When to Use Email vs. LinkedIn in Outbound
In the modern outbound playbook, the debate is no longer about *whether* to use multiple channels, but *how*. The two most powerful channels for B2B prospecting, email and LinkedIn, are often treated as interchangeable. This is a strategic error. Each platform has a unique culture, etiquette, and set of strengths. A successful multi-channel strategy does not just use both; it uses each for what it does best.
A split visual comparing an email inbox with a LinkedIn message thread, highlighting their different uses.
Email: The Channel for Scale and Formal Communication
Email remains the backbone of most outbound campaigns for a reason. It is universal, professional, and built for asynchronous, detailed communication.
Strengths of Email:
- Scale: With proper deliverability management, email allows you to reach a large, targeted audience efficiently.
- Rich Content: Email is ideal for sharing detailed information, attaching case studies, or embedding links to landing pages and videos.
- Automation: Email is perfectly suited for building complex, automated follow-up sequences that can run for weeks or months.
- Professional Context: It is the accepted channel for formal business communication, making it appropriate for initiating contact with senior decision-makers.
When to Use Email:
- For your primary, scaled outreach campaigns.
- When you need to send detailed information or proposals.
- For automated nurturing and follow-up sequences.
- When contacting senior executives who may not be active on social media.
LinkedIn: The Channel for Precision, Research, and Social Proof
LinkedIn is not just another inbox. It is a social platform built on professional identity and relationships. Using it like email is a recipe for being ignored.
Think of email as your broadcast tower and LinkedIn as your sniper rifle.
Strengths of LinkedIn:
- Research Goldmine: A prospect's LinkedIn profile tells you their career history, skills, connections, and recent activity—a treasure trove for crafting hyper-relevant messages.
- Social Proof and Credibility: A connection request or message on LinkedIn is backed by your professional profile, creating instant credibility that a cold email lacks. Mutual connections add another powerful layer of trust.
- Informal and Conversational: LinkedIn messages (InMail or DMs) allow for a more casual, conversational tone that can be more effective for relationship-building.

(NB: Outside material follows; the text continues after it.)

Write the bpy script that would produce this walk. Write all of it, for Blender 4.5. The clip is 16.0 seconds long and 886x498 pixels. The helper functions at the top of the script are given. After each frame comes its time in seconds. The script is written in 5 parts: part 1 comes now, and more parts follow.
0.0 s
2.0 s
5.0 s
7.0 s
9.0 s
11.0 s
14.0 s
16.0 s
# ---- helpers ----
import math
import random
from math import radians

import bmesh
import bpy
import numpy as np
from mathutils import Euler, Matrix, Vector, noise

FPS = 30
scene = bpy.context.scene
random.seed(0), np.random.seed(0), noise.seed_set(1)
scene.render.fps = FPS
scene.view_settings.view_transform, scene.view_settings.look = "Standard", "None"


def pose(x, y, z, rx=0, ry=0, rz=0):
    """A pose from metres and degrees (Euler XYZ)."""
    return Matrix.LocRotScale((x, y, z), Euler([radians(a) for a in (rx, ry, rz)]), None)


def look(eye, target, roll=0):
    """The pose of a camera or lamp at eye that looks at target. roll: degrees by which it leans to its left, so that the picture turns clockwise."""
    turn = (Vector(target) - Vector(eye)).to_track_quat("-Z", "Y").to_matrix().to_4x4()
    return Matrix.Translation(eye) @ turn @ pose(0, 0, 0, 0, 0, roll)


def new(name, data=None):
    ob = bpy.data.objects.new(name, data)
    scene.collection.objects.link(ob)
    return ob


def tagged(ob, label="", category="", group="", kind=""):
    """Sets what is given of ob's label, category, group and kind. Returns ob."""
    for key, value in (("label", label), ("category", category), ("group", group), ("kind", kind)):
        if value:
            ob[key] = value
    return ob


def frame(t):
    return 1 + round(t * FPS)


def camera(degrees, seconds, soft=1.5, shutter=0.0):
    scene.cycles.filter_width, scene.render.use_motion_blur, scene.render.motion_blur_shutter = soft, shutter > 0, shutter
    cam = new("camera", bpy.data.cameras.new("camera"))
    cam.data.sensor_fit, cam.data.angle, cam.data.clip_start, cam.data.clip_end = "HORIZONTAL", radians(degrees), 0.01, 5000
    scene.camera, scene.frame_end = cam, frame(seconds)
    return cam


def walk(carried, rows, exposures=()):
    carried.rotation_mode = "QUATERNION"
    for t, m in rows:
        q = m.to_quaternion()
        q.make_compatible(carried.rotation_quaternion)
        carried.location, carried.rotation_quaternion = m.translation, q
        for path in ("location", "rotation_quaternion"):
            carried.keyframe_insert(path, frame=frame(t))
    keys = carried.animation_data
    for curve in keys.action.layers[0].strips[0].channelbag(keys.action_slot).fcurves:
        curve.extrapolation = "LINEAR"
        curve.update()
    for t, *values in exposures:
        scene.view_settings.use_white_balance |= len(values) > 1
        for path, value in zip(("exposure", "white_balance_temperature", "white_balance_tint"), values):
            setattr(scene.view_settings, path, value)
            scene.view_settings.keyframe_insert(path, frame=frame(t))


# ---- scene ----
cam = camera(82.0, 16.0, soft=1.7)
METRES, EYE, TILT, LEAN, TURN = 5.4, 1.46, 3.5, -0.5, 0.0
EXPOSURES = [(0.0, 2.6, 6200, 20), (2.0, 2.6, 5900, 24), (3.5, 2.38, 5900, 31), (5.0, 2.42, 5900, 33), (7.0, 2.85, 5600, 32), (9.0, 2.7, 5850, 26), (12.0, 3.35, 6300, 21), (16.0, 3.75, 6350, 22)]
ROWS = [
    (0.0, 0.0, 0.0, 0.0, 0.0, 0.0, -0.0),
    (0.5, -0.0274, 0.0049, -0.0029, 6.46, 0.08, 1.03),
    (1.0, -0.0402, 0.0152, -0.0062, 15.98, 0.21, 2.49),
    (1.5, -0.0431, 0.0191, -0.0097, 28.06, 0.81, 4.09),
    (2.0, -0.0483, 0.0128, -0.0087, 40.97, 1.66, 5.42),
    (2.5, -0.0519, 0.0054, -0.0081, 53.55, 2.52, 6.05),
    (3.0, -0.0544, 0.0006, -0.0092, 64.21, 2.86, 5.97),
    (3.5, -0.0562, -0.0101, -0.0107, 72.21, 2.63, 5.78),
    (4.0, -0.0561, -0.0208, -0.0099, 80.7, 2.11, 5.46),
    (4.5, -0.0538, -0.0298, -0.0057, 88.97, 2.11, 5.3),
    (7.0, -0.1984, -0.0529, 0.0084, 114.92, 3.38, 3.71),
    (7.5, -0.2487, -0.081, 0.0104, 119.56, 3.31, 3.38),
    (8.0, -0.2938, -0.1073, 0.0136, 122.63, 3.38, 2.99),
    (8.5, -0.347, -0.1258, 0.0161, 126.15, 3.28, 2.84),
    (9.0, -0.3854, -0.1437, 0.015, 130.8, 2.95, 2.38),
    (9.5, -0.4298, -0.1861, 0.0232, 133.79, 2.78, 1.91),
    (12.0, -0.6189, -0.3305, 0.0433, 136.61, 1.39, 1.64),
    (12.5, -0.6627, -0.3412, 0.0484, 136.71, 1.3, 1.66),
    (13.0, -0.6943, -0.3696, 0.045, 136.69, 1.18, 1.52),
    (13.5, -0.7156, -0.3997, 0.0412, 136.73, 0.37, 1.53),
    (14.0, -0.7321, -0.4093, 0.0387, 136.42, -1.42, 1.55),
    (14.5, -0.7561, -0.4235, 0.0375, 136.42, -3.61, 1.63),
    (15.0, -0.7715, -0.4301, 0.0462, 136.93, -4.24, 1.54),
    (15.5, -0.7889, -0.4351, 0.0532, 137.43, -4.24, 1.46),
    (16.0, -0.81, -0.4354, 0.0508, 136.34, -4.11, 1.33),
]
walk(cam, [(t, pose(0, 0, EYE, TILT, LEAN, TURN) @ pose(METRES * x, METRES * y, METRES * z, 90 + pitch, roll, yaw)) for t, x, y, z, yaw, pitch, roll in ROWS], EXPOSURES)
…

- Multiple Touchpoints: You can engage with a prospect by liking their posts, commenting on their content, or sending a connection request—all before you ever send a direct message.
When to Use LinkedIn:
- To warm up a prospect before you send an email. (e.g., Send a connection request, then an email a day later).
- As a secondary channel in your follow-up sequence if your emails are getting no response.
- For highly targeted, "spear-fishing" campaigns aimed at a small number of high-value prospects.
- To engage with prospects who are active on the platform by commenting on their posts.
The Winning Strategy: Orchestration
The best strategies do not choose one channel over the other; they orchestrate them. A typical sequence might look like this:
Day 1: View prospect's LinkedIn profile. Send email #1.
Day 3: Send LinkedIn connection request with a short, non-salesy note.
Day 5: Send email #2 (if no reply).
Day 7: Like or comment on the prospect's recent LinkedIn activity.
Day 10: Send LinkedIn message (if they accepted your request).
Day 14: Send email #3.
By using each channel for its unique strengths, you create a "surround sound" effect. You are no longer just a cold email in their inbox; you are a persistent, professional, and familiar presence. That is how you turn a multi-channel strategy into a revenue-generating machine.